- Work required -
Omit all pictures, then retype the data exactly as given.

- Information supplied -
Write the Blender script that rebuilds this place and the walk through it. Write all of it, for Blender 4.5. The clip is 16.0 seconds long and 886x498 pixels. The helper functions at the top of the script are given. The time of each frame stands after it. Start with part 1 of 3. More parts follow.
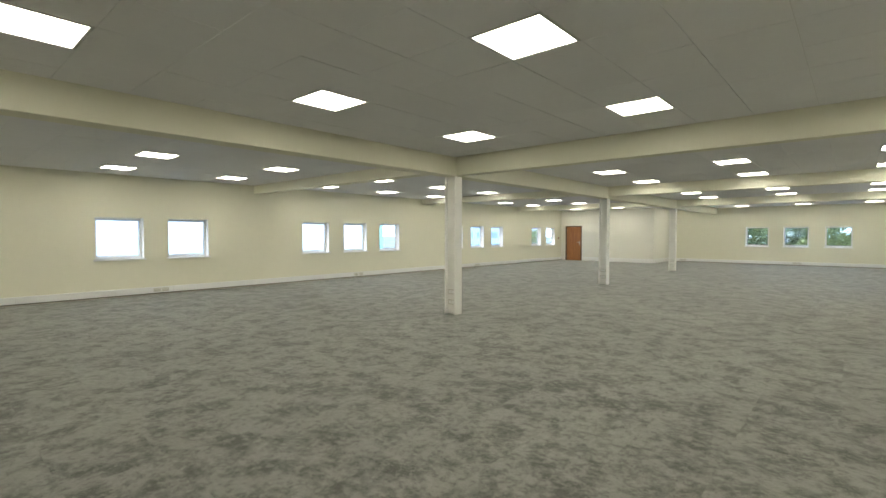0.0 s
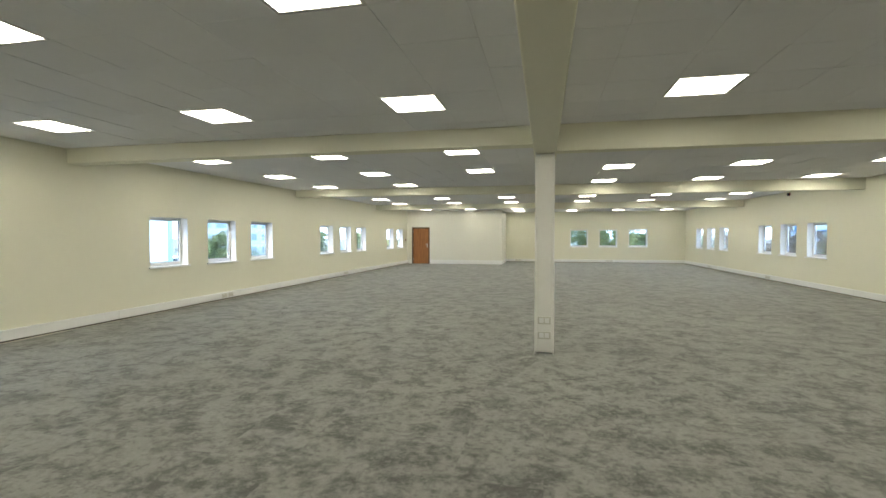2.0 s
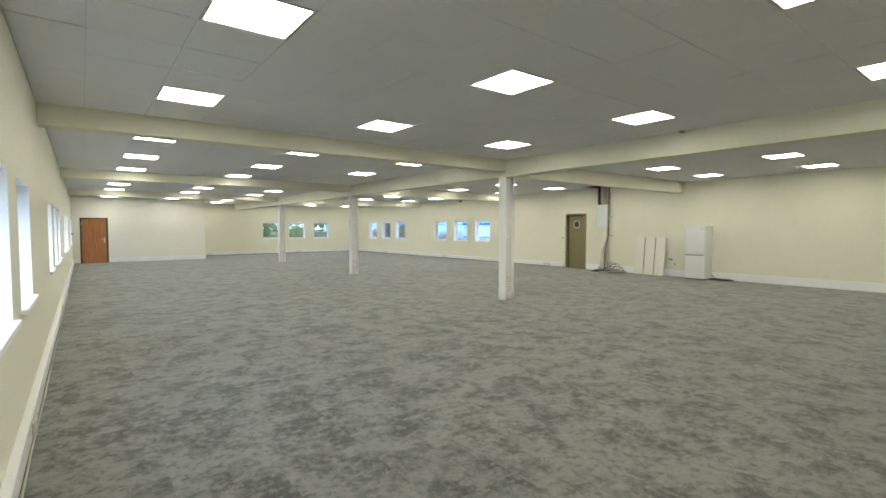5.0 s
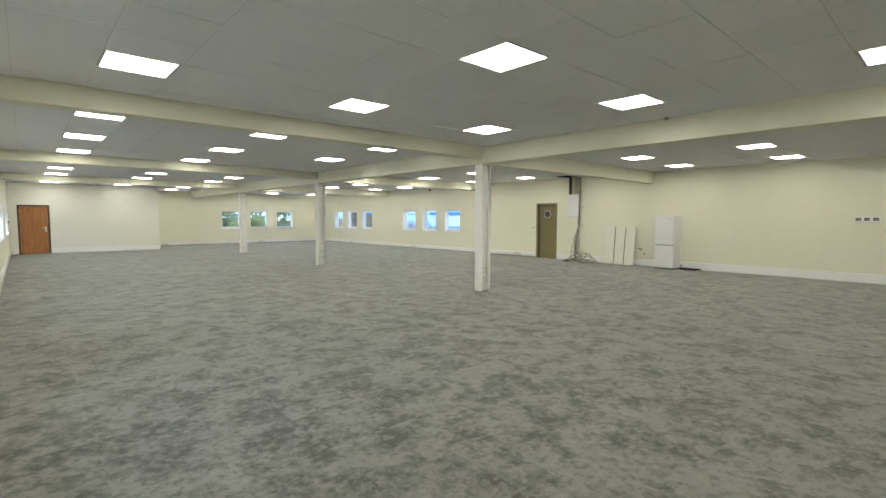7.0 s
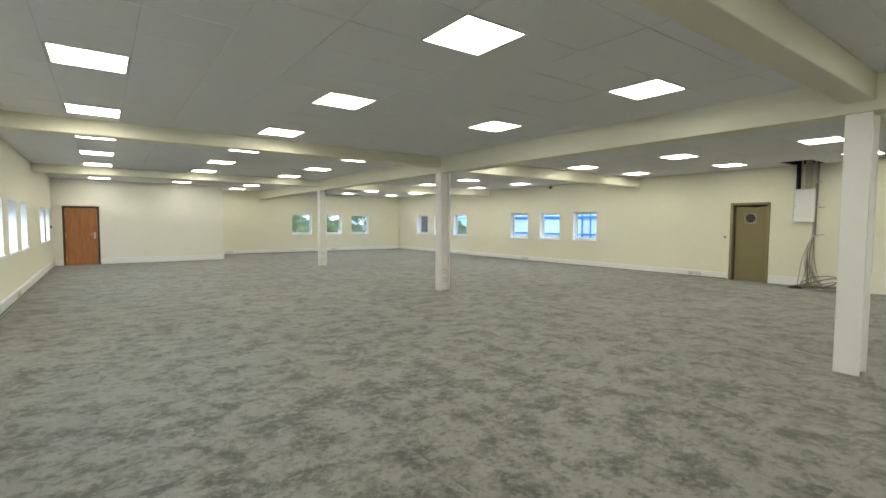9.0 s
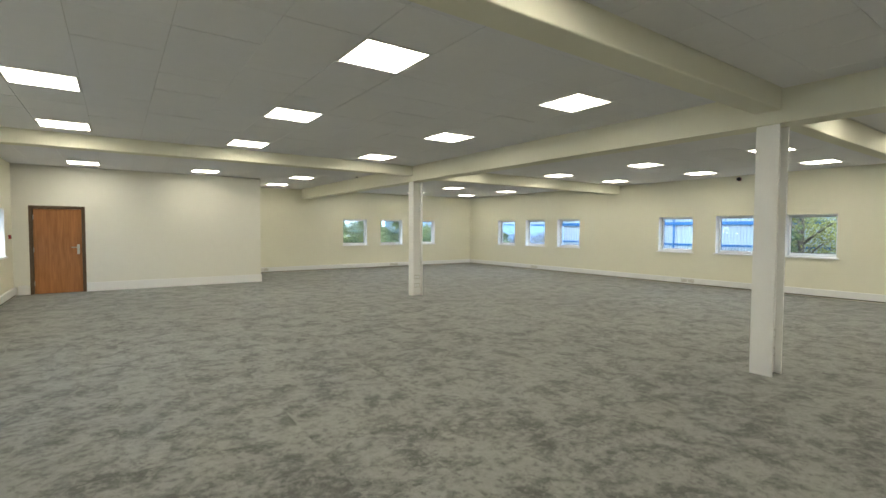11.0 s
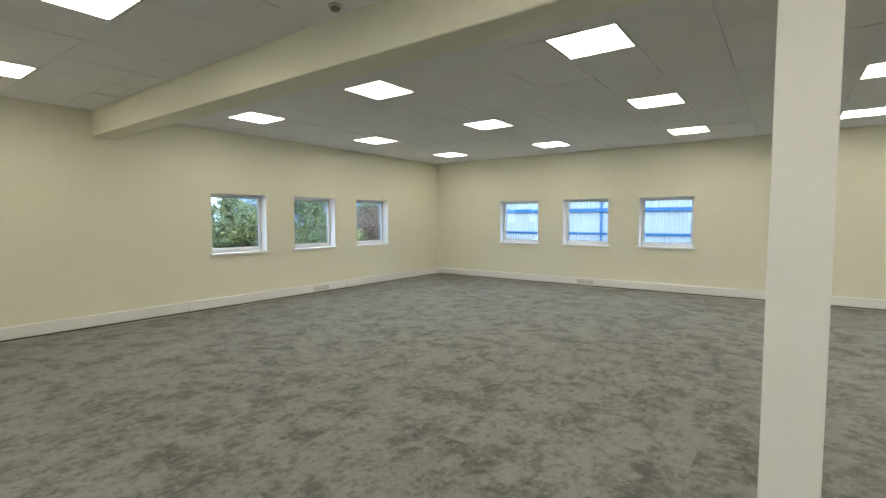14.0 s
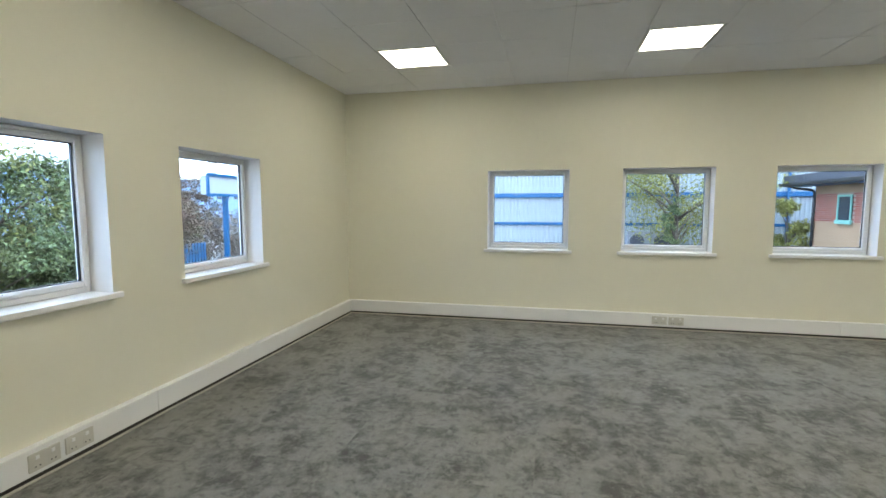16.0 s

- Reply -
Write the Blender script that rebuilds this place and the walk through it. Write all of it, for Blender 4.5. The clip is 16.0 seconds long and 886x498 pixels. The helper functions at the top of the script are given. The time of each frame stands after it. Start with part 1 of 3. More parts follow.
0.0 s
2.0 s
5.0 s
7.0 s
9.0 s
11.0 s
14.0 s
16.0 s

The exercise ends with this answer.